Moran, Stahl & Boyer's charting of worker-commuting patterns predicts the Morgantown cluster will include the rest of Monongalia County and Preston County to reach a population of about 111,000 residents.

Terry said companies such as small manufacturers and customer-service centers favor these kinds of small urban clusters because they often mean lower expenses and less competition for the best of a region's workers.

"A lot of times, there's an opportunity ... to be a bigger player."

He said the new OMB standards are allowing companies to identify whole regions of workers instead of single counties whose populations would previously not have been enough to interest. He believes that's good for the businesses and the communities.
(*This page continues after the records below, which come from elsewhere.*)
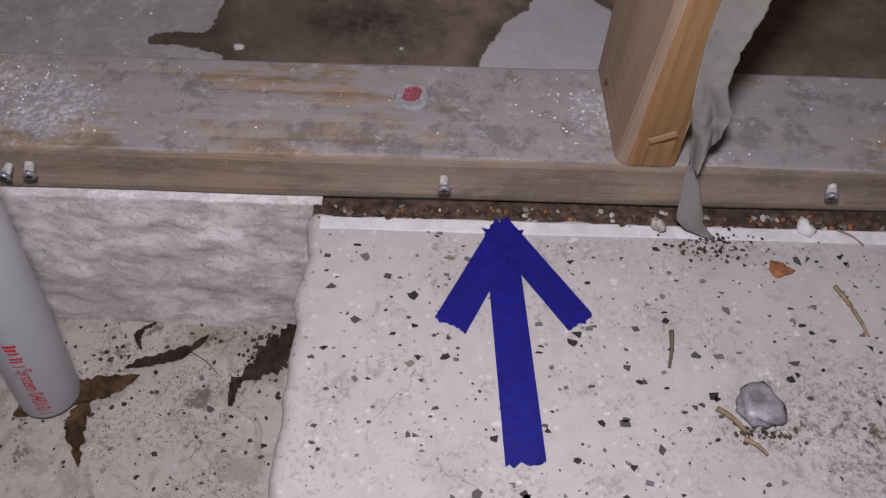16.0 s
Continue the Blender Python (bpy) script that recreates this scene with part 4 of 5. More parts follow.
# ---------------------------------------------------------------- writing and tape on the risers
def bent_text(word, nodes, r, z_top, length, height, angle, parent, label, gap=1.0):
    """Marker letters that run down a riser, bent round it."""
    cu = bpy.data.curves.new("letters", "FONT")
    cu.body = word
    cu.offset = -0.014
    cu.space_character = gap
    tmp = new("letters", cu)
    bpy.context.view_layer.update()
    me = bpy.data.meshes.new_from_object(tmp.evaluated_get(bpy.context.evaluated_depsgraph_get()))
    bpy.data.objects.remove(tmp)
    bm = bmesh.new()
    bm.from_mesh(me)
    xs, ys = [v.co.x for v in bm.verts], [v.co.y for v in bm.verts]
    x0, x1, y0, y1 = min(xs), max(xs), min(ys), max(ys)
    for k in range(1, 12):
        bmesh.ops.bisect_plane(bm, geom=list(bm.verts) + list(bm.edges) + list(bm.faces), plane_co=(0, y0 + (y1 - y0) * k / 12, 0), plane_no=(0, 1, 0))
    pts = [q for q in curve_points(nodes)][::-1]
    fr = frames_of(pts)
    start = next(i for i, q in enumerate(pts) if q.z < z_top)
    lens = [0.0]
    for i in range(start, len(pts) - 1):
        lens.append(lens[-1] + (pts[i + 1] - pts[i]).length)
    for v in bm.verts:
        s = (v.co.x - x0) / (x1 - x0) * length
        wob = 0.0006 * math.sin(s * 260) + 0.0004 * math.sin(s * 610 + 1)
        y = ((v.co.y - y0) / (y1 - y0) - 0.5) * height * (1 + 0.12 * math.sin(s * 190)) + wob
        k = max(0, next((i for i, d in enumerate(lens) if d > s), len(lens) - 1) - 1)
        f = min(1.0, (s - lens[k]) / max(1e-6, lens[min(k + 1, len(lens) - 1)] - lens[k]))
        i = start + k
        q = pts[i].lerp(pts[min(i + 1, len(pts) - 1)], f)
        _, right, front = fr[i]
        right = right if right.x > 0 else -right
        a = angle + y / r
        v.co = q + (front * math.cos(a) + right * math.sin(a)) * (r + 0.0011)
    bpy.data.meshes.remove(me)
    return part("marker_writing", bm, INK, parent, label)


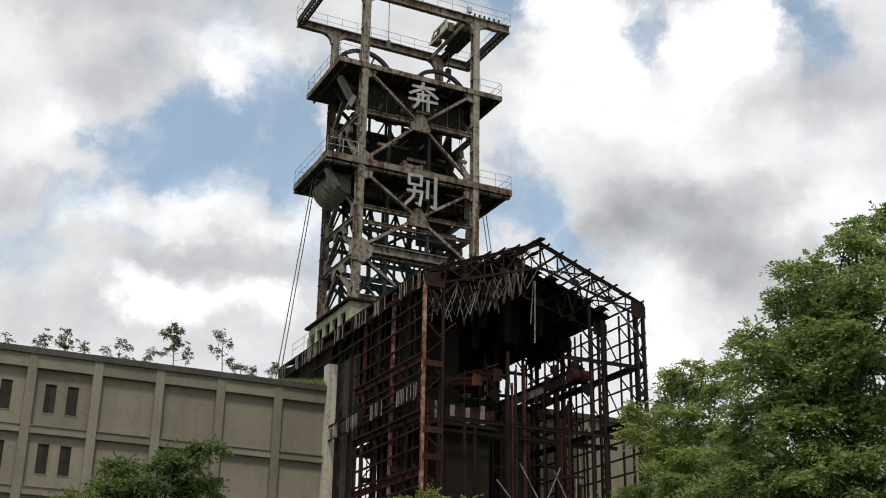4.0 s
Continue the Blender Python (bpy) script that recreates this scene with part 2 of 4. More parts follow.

"The addition of micropolitan areas will create a much-needed extra layer of data," Terry said. "Site-selection consultants and marketers have been seeking demographic and economic data for smaller urban markets for a number of years."

Hammond said the urban designations also give areas better access to certain types of federal funding and bring in more complete economic data, which can allow for better development planning.

But he cautioned that designations, which he expects to be released any day, also have a political element and may not fall out exactly as Moran, Stahl and Boyer are predicting.

"There's going to be some kind of 'politan' designation for the Corridor," Hammond said. But politicians may debate such facts as how the areas are named and whether there will be side-by-side clusters or the whole region will become one large cluster.

That could be an issue locally as the Moran, Stahl and Boyer report also shows Fairmont/Marion County as also qualifying for a micropolitan designation. The company projections, therefore, show the Corridor region with three urban clusters in a row.

Elsewhere in the state, the report also anticipates micropolitan designations for Bluefield/Mercer County/Tazewell County, Va. and Beckley/Raleigh County.

The report also projects some changes to previously designated metropolitan areas in the state. Namely, the Charleston area is expected to add nearly 58,000 residents with the inclusion of Boone, Clay and Lincoln counties. Also, the Huntington-Ashland, Ky. metro area is expected to lose 27,000 residents from Carter County, Ky. and the Parkersburg-Marietta, Ohio metro area is expected to take in 13,000 residents from Pleasants and Wirt counties.

Metro areas around Wheeling and Steubenville, Ohio-Weirton are not expected to change, Terry said.